The thesis is that democracy is the most effective antidote to the kind of Islamic radicalism that hit the US on 9/11. Its exponents begin with the premise that tyranny cannot tolerate the public expression of social resentment that its abuses naturally produce. To preserve its grip, tyranny must therefore crush even modest stirrings of opposition, repressing dissidents and critics, with unstinting ferocity if need be. In the age of globalisation, however, repressed rebellions do not simply die out. They splash uncontrollably across international borders and have violent repercussions abroad. Middle Eastern rebellions have been so savagely and effectively repressed that rebels have been driven to experiment with an indirect strategy to overthrow local tyrannies and seize power. They have travelled abroad and targeted those they see as the global sponsors of their local autocrats.Fukuyama goes on to describe how the Bush administration's policy in Iraq and the in the Middle East generally has strayed from the neocon theory in critical ways (for example that their actual approach to promoting democracy in the Middle East was foolish and ineffective).

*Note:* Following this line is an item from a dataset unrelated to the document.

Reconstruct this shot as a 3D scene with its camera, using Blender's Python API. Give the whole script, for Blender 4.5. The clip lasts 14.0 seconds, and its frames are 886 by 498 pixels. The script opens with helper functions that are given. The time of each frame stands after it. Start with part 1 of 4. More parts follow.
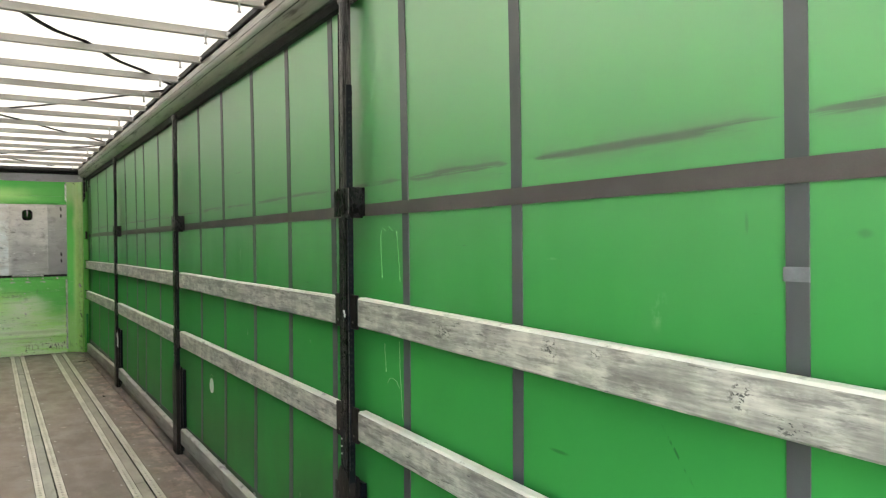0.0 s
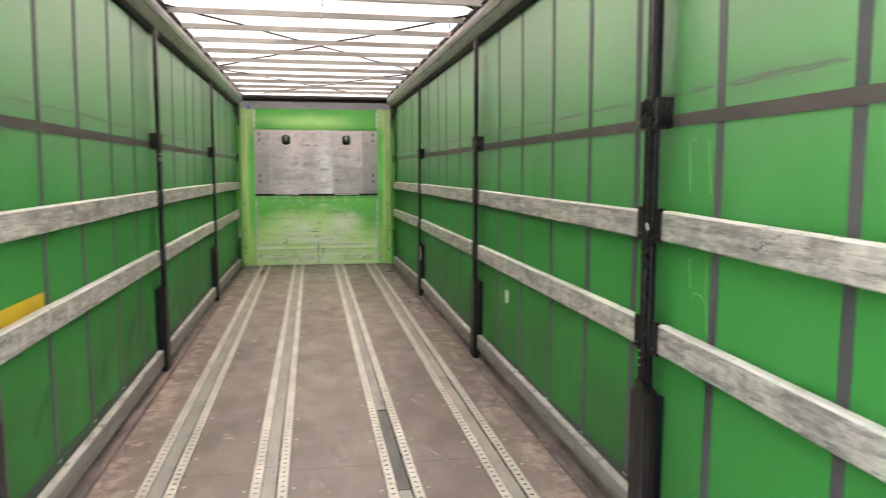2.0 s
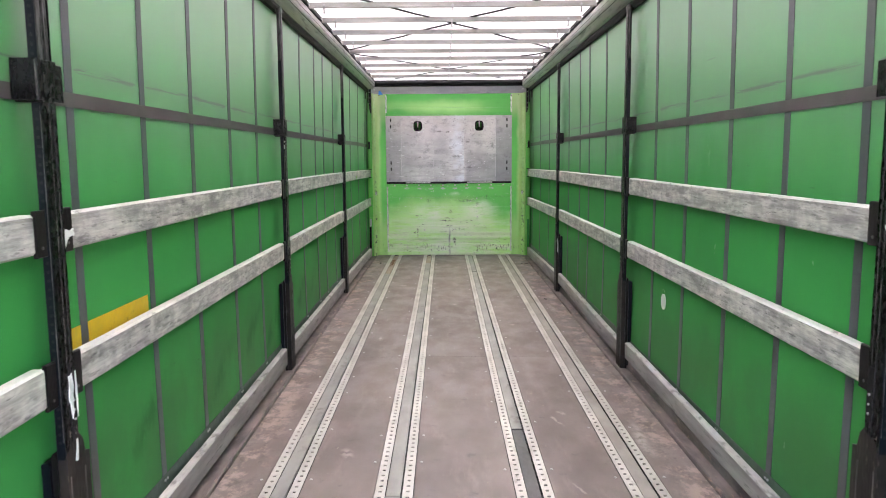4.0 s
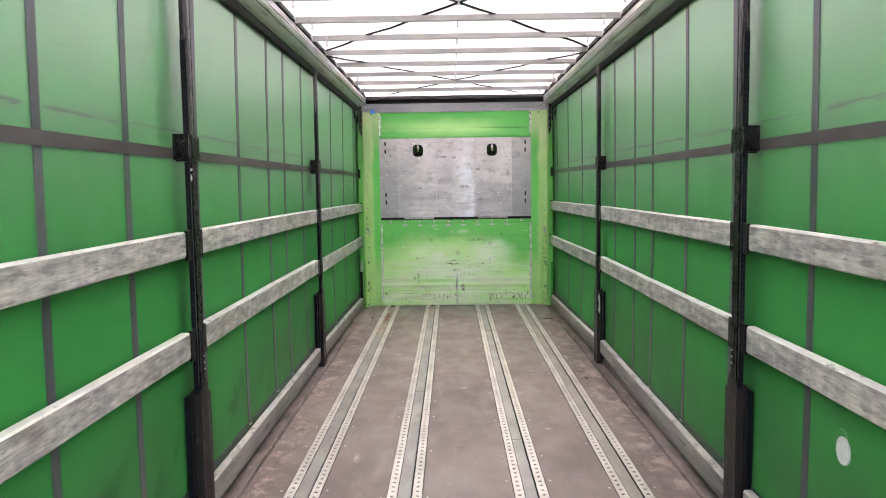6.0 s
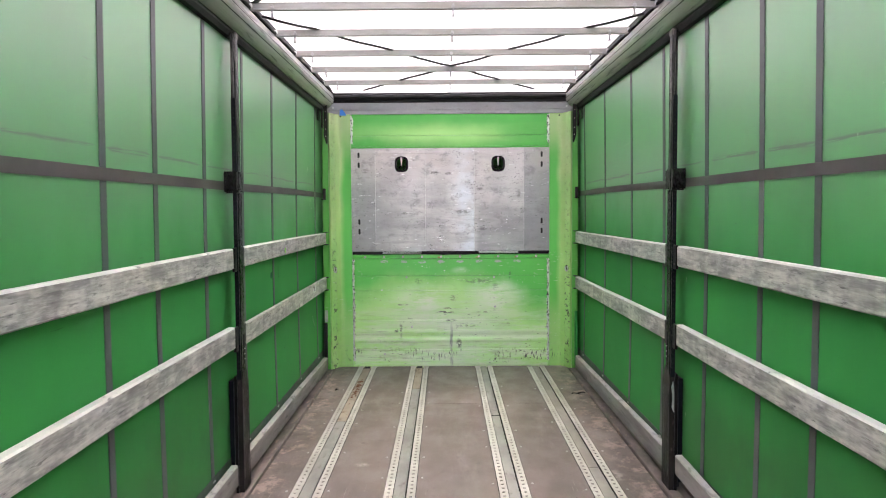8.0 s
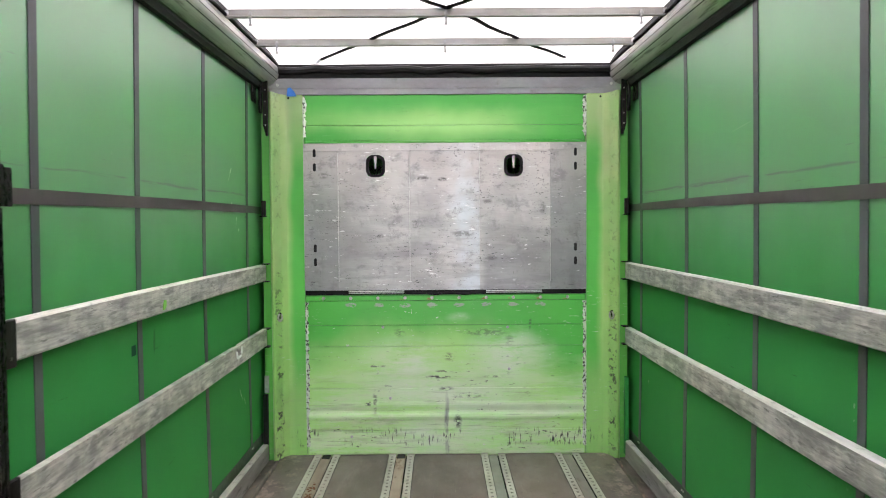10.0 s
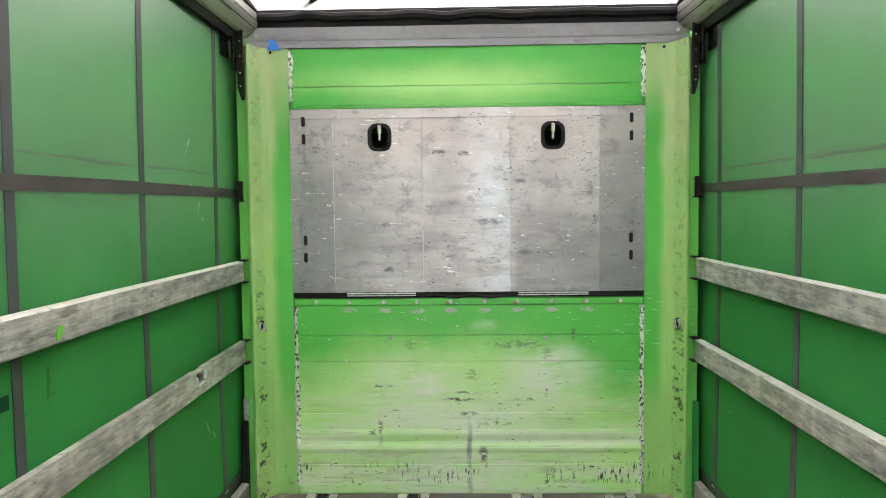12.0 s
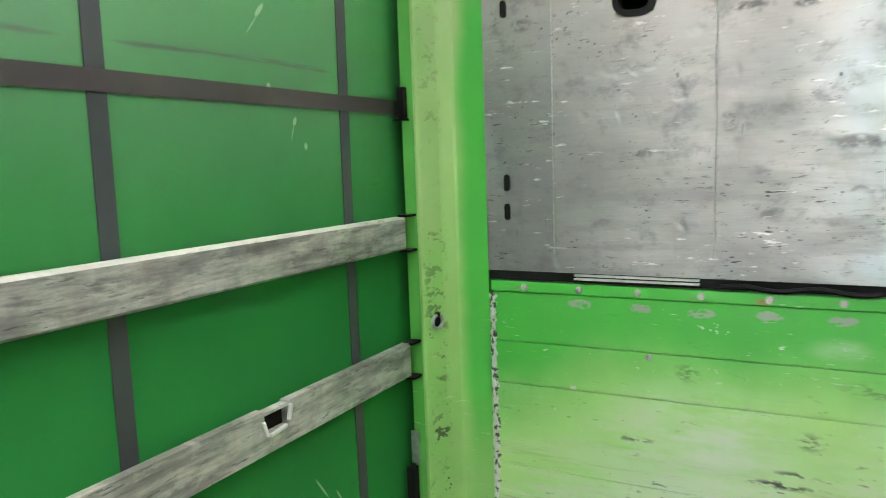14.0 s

There is some merit to the theory as Fukuyama presents it. I think it stops at least one step too soon, however. There are geopolitical (and probably socioeconomic) considerations driving anti-Americanism that pass beyond redirected frustration with local tyrants. Palestine is an obvious example, but there are others. These issues need to be dealt with as well, and part of the value of democratization is to bring those issues to the forefront and provide a venue for them to be addressed. The Fukuyama's theory is laudable in that it perceives that the focus of this conflict should be on people, rather than states, and that non-democratic states can serve as roadblocks to us reaching the people. But I think his analysis of what is driving those people falls short. Democracy is a step in the process, not the endgame.
The conflict this summer in Lebanon provides a good example of this. When Israel mounted its offensive on Lebanon, this was an issue the US needed to address if we were serious about dealing with terrorism's root causes. But because we were insulated from popular opinion by the tyrannical governments of our Middle Eastern "allies", and because the administration does not see addressing popular political concerns as part of the neocon mission statement, we completely failed to confront the issue.
It is not good enough to push for democracy, then simply abandon the governments that result from that democratic process as we've done in Palestine and Lebanon. Grievances that arise from a legitimate democratic process should be taken seriously. And to the extent that there is actual merit behind those grievances we need to take steps to address them in order to buy the political capital we need to credibly dismiss those grievances that don't have merit. I'm not sure Fukuyama's neocon theory is any better than the Bush administration's theory on that point.